• [WHAT TO WORK ON]
Only one span of the listing below is wanted: the lines from the one with "for t, *values" through the one with "scene.view_settings.keyframe_insert(path, frame=frame(t))", reproduced exactly, both ends kept.

• [RAW DATA]
+++

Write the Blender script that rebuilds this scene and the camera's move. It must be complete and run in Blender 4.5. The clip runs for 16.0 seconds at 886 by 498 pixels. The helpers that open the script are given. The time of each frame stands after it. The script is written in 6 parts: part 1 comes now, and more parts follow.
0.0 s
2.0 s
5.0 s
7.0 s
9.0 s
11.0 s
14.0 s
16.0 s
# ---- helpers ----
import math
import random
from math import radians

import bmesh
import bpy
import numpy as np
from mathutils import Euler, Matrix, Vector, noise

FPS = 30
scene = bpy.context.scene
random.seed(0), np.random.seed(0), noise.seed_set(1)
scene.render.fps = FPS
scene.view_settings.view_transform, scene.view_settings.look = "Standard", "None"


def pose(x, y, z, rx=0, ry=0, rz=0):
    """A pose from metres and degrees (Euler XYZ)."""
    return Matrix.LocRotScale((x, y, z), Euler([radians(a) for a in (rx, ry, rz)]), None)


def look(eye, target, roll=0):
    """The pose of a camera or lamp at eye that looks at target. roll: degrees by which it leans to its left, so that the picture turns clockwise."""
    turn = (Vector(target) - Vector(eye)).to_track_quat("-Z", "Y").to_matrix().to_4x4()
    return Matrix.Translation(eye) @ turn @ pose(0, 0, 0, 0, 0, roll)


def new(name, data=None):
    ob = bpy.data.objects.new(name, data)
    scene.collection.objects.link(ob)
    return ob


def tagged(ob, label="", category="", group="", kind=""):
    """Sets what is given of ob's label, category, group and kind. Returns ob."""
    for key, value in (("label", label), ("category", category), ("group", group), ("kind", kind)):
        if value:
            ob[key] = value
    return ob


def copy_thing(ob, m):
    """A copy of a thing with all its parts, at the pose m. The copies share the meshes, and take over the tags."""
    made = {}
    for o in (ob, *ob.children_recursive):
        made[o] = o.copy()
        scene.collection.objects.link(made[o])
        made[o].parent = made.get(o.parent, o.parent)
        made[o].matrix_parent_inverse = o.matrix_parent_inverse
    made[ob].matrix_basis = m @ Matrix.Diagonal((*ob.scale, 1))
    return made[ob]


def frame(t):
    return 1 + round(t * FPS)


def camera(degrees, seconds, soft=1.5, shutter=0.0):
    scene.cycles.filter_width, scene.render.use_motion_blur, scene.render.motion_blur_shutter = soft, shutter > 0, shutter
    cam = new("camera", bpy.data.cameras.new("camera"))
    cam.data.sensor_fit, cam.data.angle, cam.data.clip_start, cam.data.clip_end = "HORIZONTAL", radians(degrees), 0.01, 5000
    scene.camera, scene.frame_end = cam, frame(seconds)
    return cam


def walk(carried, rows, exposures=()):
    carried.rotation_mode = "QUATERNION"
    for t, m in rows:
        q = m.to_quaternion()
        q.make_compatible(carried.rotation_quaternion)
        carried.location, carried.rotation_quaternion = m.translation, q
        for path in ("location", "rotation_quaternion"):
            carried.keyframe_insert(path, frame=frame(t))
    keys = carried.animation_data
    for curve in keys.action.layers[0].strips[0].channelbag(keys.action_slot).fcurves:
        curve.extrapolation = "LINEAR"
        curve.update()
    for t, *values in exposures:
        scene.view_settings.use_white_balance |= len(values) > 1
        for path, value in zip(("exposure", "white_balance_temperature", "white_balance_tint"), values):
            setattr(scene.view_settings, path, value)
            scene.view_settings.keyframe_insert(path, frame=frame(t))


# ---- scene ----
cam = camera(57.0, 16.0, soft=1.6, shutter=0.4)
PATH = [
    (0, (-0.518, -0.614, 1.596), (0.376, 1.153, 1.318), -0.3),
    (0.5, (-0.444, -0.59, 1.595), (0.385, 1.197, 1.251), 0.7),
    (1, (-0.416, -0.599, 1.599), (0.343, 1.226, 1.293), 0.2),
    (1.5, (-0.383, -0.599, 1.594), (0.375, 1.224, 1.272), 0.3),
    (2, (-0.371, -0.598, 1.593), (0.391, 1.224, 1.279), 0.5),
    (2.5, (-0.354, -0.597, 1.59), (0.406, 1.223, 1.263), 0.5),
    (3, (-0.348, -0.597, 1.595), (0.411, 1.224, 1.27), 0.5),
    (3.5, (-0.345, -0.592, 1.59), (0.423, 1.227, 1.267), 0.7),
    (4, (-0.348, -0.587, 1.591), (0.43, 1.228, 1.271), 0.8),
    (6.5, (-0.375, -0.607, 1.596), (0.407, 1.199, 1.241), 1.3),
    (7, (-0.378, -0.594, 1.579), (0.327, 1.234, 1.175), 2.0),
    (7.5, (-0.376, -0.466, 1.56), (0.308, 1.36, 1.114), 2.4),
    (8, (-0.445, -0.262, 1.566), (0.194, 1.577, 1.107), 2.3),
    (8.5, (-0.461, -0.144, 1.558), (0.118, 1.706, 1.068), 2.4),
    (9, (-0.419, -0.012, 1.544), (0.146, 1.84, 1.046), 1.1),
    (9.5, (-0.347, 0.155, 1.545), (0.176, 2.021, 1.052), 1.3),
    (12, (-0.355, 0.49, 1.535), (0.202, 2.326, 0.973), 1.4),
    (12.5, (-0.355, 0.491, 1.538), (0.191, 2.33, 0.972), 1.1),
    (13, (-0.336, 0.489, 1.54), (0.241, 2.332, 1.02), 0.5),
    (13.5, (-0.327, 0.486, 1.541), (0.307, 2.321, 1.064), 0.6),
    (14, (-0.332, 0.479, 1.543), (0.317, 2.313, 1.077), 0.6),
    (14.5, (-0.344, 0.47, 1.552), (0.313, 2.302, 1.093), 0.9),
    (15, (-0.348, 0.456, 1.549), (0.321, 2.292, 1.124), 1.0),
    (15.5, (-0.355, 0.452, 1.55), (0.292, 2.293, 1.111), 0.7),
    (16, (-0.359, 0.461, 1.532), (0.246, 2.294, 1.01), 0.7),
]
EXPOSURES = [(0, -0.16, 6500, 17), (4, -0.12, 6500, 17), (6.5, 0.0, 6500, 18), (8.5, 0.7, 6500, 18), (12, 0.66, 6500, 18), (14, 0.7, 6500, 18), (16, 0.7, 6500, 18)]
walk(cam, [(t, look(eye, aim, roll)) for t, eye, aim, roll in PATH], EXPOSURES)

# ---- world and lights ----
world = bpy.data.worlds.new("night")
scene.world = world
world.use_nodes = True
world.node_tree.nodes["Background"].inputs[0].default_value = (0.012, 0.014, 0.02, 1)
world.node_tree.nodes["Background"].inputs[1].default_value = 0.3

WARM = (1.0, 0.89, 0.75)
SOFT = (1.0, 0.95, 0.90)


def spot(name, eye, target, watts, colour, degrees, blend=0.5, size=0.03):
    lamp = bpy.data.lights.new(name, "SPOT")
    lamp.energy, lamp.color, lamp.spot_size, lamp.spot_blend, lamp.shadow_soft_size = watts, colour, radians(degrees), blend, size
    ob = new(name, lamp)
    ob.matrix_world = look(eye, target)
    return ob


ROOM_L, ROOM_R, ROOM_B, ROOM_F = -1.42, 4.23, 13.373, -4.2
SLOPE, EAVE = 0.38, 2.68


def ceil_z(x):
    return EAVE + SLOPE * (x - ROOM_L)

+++

• [RIGHT ANSWER]
    for t, *values in exposures:
        scene.view_settings.use_white_balance |= len(values) > 1
        for path, value in zip(("exposure", "white_balance_temperature", "white_balance_tint"), values):
            setattr(scene.view_settings, path, value)
            scene.view_settings.keyframe_insert(path, frame=frame(t))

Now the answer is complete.